Informed sources reported here today that compensation payments to victims of the Nazi occupation of Italy, from a special $10,000,000 West German fund given to Italy in 1963, will not be completed before 1968. An estimated minimum of 8,000 Jews appear to be eligible for such payments.
The West German Government provided the money for partial indemnification of Italians deported by the Nazis between 1943 and 1945. An Italian law regulating distribution of the funds was adopted in 1964. It excluded servicemen taken to Germany as prisoners of war after the Italian armistice in 1943. Under that law, it was estimated that applicants would total about 20,000, including one-third who were Jews.
Later it developed that the clause excluding prisoner of war deportees had been incorrectly interpreted, and some 300,000 applications were filed.

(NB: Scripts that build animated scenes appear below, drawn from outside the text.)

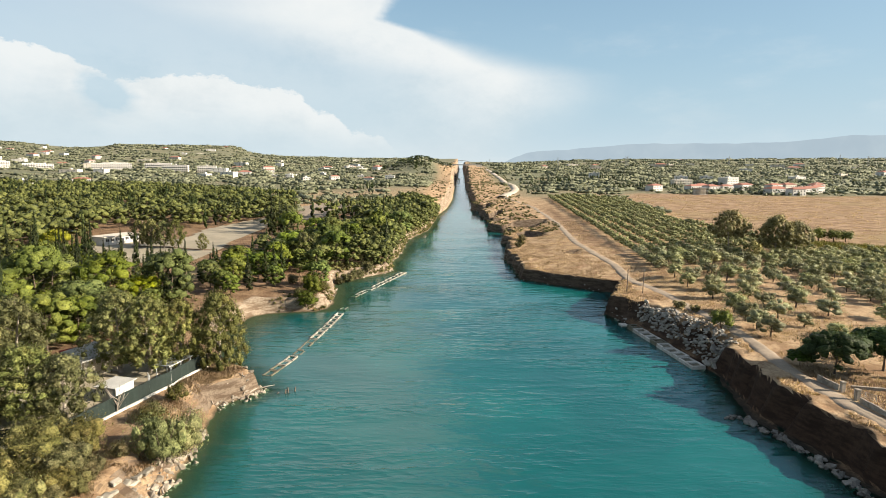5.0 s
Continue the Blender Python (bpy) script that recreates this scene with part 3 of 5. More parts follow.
def cypress(seed, h=11.0, r=1.15):
    v, f = [], []
    tube(v, f, [(0, 0, -0.3), (0, 0, h * 0.3), (0.05, 0, h * 0.8)], [0.2, 0.14, 0.03], 6)
    return tree_base("cypress_tree", "dark green slender cypress with a pointed column crown", "tree", mesh_from("trunk", v, f, BARK, True), crown_mesh(cypress_clumps(h, r, seed, 18), 60, 0.16, LEAF_CYPRESS, seed, slim=0.4, droop=-0.5, heart=0.8), "cypresses of the grove")


def eucalyptus(seed, h=12.0, r=4.6, n=105, count=80, size=0.17, low=0.16, mat=None, clump=0.72, label="tall grey-green eucalyptus with drooping leaves and pale trunk"):
    v, f, ends = limbs(h, r * 0.75, seed, 0.26, 9, 0.3, 0.25, 7)
    rng = random.Random(seed)
    out = []
    for i in range(n):
        t = (i + 0.5) / n
        z = h * (low + (0.97 - low) * t)
        wide = math.sin(math.pi * min(0.98, 0.22 + 0.74 * t)) ** 0.8
        a, rad = i * 2.399 + rng.uniform(-0.5, 0.5), r * wide * rng.uniform(0.35, 0.95)
        s = rng.uniform(0.17, 0.27) * r * clump
        out.append((math.cos(a) * rad, math.sin(a) * rad, z - 0.3, s, s * rng.uniform(0.8, 1.2), s * rng.uniform(0.95, 1.35)))
    return tree_base("eucalyptus_tree", label, "tree", mesh_from("trunk", v, f, BARK_PALE, True), crown_mesh(out, count, size, mat or LEAF_EUC, seed, slim=0.42, droop=0.5, fill=0.6, heart=0.6), "eucalyptus trees by the water")


def olive_clumps(h, r, seed, n):
    rng = random.Random(seed)
    return [(math.cos(i * 2.4) * r * rng.uniform(0.25, 0.72), math.sin(i * 2.4) * r * rng.uniform(0.25, 0.72), h * rng.uniform(0.28, 0.8), r * rng.uniform(0.36, 0.52), r * rng.uniform(0.32, 0.5), h * rng.uniform(0.16, 0.24)) for i in range(n)]


def olive(seed, h=4.2, r=2.7, n=16, count=52, size=0.15, mat=None, label="grey-green olive tree with a short forked trunk", name="olive_tree", group="olive trees of the orchard"):
    v, f, _ = limbs(h * 0.85, r * 0.6, seed, 0.17, 5, 0.5, 0.3, 6)
    return tree_base(name, label, "tree", mesh_from("trunk", v, f, BARK, True), crown_mesh(olive_clumps(h, r, seed, n), count, size, mat or LEAF_OLIVE, seed, slim=0.42, fill=0.55, heart=0.62), group)


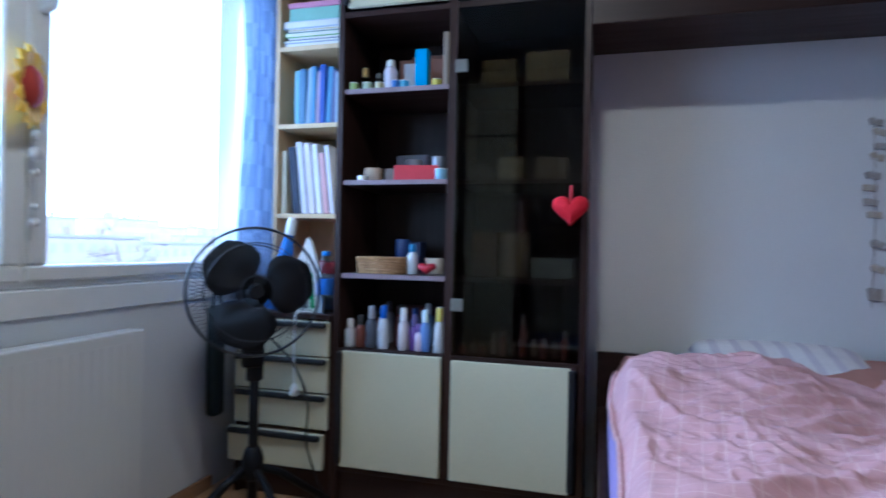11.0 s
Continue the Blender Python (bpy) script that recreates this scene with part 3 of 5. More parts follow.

Current estimates of eligible claimants are between 30,000 and 40,000 persons, and the number of Jewish claimants may be higher than the initial estimate.
The original deadline for submitting documentary proof of eligibility was November 22, 1966. However, final examination of the 300,000 applications by a special commission, eventual appeals against findings of the commission and other procedures assured delay in payments until 1968, the sources said.
It was estimated that the average payment, when finally made, will be about $250 per person. Since payments will be based on duration of deportation of each victim, the actual payments will vary from that average.